## DO THIS
Single out each line with the word "frame" and copy it.

## MATERIAL PROVIDED
************

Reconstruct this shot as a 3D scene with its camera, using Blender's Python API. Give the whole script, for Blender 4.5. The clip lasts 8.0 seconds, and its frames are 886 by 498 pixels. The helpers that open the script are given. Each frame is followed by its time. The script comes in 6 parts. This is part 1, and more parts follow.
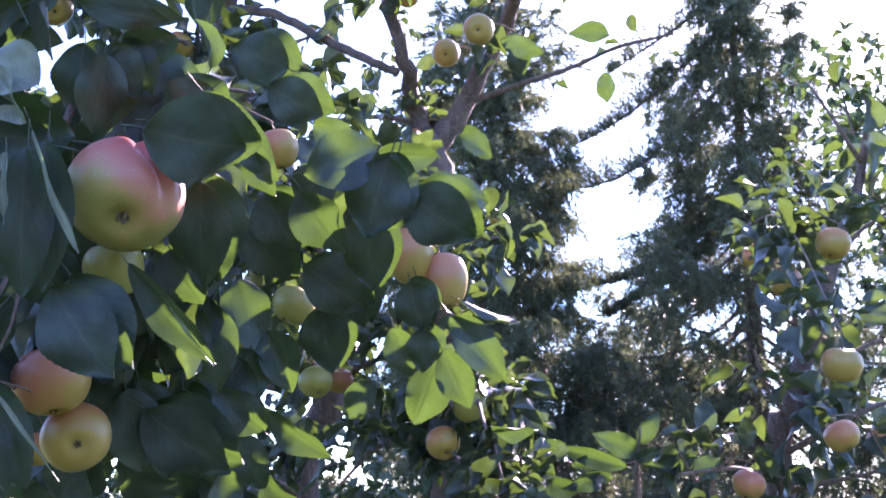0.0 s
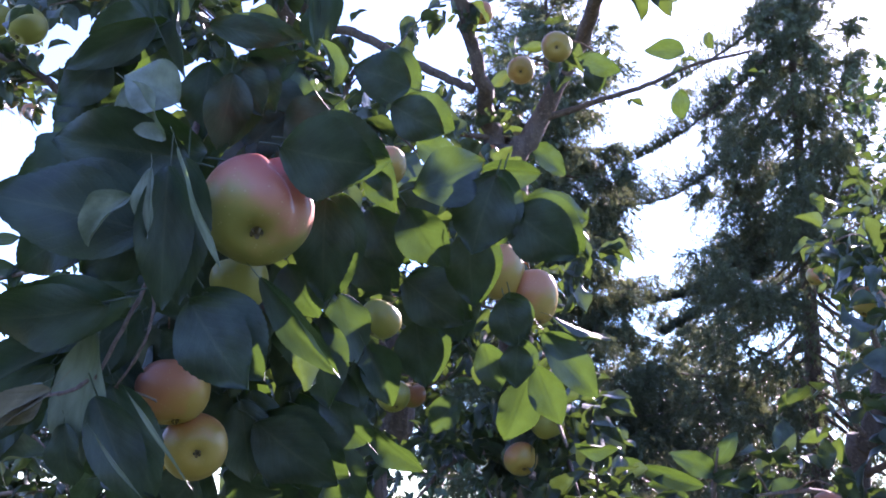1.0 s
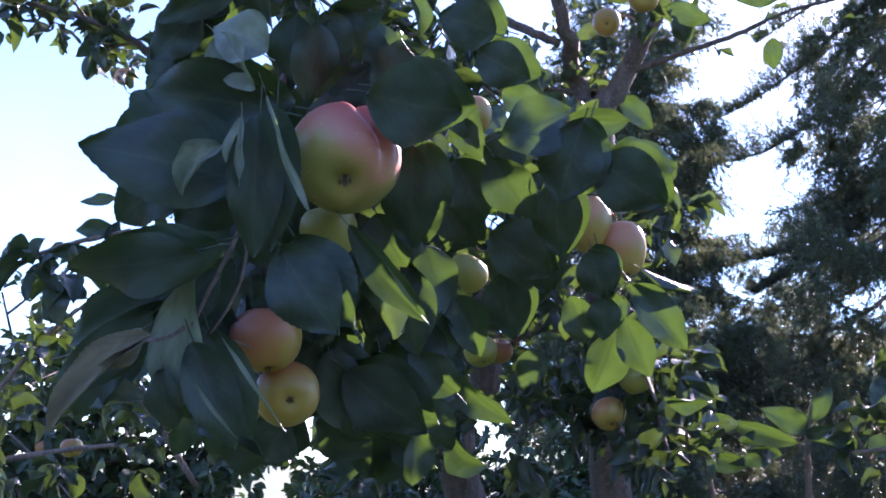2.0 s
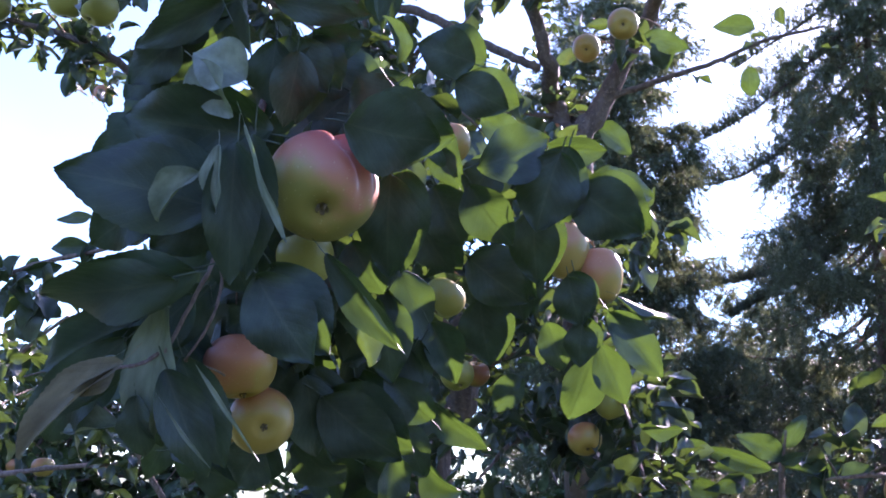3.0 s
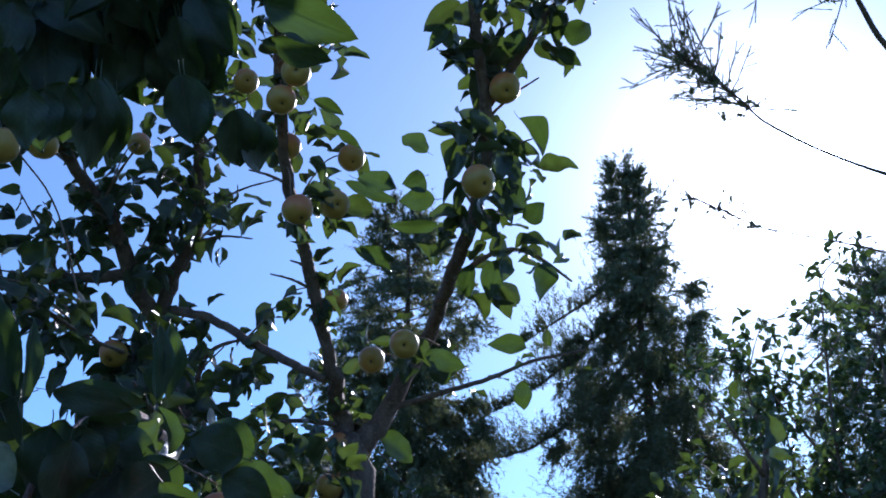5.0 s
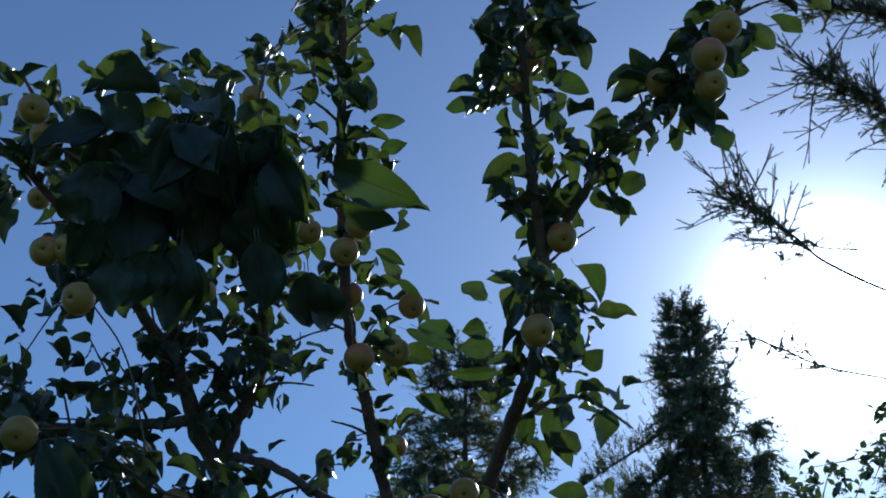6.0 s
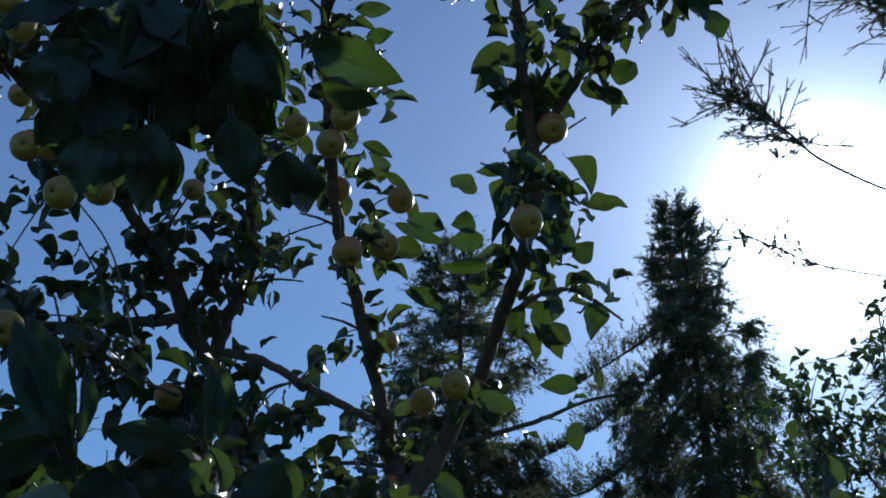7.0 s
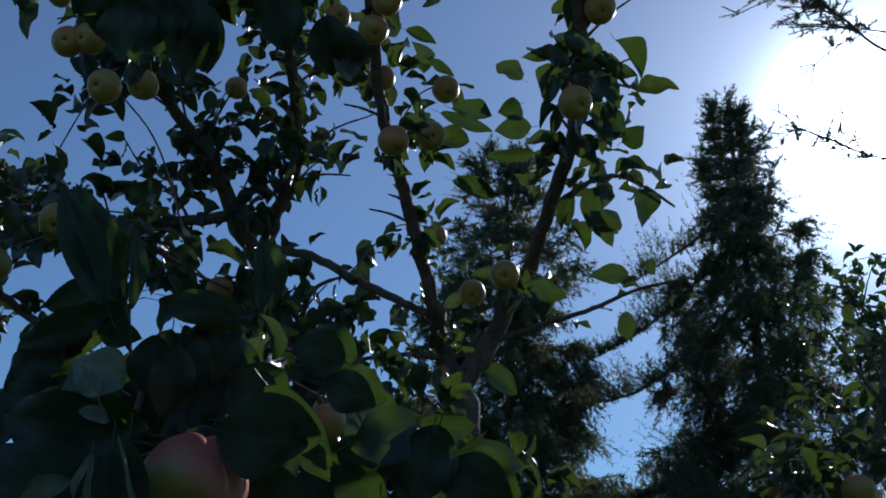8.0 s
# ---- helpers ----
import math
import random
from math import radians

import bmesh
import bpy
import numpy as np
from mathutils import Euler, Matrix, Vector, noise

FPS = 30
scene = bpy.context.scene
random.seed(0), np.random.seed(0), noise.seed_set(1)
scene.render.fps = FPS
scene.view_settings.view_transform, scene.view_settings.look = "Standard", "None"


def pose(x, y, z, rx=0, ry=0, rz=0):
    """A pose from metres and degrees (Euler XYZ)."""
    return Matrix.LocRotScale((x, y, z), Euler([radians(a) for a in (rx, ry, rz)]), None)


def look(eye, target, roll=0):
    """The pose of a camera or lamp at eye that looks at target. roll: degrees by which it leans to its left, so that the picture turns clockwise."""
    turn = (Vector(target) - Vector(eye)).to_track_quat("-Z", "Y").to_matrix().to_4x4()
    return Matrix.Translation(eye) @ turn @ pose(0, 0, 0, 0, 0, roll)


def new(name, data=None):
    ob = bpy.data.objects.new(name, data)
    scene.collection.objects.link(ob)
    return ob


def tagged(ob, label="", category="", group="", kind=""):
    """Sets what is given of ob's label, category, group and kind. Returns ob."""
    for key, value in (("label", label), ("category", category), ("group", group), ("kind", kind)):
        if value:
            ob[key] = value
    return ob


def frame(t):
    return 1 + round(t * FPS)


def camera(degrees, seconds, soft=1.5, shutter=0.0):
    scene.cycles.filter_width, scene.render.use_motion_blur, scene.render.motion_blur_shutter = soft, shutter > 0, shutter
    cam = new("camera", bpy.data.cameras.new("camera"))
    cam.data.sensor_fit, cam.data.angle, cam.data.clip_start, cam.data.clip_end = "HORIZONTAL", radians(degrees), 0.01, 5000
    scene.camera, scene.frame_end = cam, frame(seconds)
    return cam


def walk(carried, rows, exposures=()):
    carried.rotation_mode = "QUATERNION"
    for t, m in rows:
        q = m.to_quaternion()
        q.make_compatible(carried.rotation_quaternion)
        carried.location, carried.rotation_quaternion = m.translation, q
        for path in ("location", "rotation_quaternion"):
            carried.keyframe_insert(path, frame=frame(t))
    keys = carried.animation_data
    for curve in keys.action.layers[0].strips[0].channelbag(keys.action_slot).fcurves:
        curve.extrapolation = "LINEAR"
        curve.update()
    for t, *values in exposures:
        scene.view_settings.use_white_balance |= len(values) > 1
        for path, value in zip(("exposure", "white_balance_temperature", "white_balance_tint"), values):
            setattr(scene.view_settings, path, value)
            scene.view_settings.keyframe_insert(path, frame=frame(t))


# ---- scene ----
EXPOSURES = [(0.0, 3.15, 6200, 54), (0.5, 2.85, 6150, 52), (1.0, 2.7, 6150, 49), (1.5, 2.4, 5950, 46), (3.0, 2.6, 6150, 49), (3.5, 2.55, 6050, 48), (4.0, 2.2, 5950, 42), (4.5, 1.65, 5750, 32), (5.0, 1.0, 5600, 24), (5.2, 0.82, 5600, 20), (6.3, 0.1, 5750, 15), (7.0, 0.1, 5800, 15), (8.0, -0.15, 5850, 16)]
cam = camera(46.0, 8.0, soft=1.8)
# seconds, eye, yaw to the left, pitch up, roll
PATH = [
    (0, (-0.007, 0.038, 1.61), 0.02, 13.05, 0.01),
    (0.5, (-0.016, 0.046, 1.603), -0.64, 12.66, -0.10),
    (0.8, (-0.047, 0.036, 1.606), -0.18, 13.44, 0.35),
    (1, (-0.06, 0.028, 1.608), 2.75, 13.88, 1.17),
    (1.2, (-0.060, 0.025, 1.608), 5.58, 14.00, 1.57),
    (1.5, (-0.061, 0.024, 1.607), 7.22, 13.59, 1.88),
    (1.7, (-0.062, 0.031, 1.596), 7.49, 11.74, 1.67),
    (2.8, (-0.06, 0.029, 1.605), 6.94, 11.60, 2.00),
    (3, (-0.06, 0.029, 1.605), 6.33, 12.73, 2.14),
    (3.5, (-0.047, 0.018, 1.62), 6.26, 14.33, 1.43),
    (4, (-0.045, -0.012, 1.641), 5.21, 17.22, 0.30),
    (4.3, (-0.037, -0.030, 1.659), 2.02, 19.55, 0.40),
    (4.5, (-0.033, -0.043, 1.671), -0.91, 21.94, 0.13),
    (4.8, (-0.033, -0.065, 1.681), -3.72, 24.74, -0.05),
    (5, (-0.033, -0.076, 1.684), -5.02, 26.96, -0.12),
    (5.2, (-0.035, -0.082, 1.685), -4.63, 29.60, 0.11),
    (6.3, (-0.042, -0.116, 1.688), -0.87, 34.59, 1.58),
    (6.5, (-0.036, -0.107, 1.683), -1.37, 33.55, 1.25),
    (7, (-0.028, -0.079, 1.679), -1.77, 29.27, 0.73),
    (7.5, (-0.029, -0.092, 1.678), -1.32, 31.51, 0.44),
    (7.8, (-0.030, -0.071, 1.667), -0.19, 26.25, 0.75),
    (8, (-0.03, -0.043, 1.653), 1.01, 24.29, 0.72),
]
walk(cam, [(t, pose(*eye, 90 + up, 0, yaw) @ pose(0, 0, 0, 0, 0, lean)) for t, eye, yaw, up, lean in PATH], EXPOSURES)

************

## ANSWER TO THE EXERCISE
Reconstruct this shot as a 3D scene with its camera, using Blender's Python API. Give the whole script, for Blender 4.5. The clip lasts 8.0 seconds, and its frames are 886 by 498 pixels. The helpers that open the script are given. Each frame is followed by its time. The script comes in 6 parts. This is part 1, and more parts follow.
def frame(t):
    scene.camera, scene.frame_end = cam, frame(seconds)
            carried.keyframe_insert(path, frame=frame(t))
            scene.view_settings.keyframe_insert(path, frame=frame(t))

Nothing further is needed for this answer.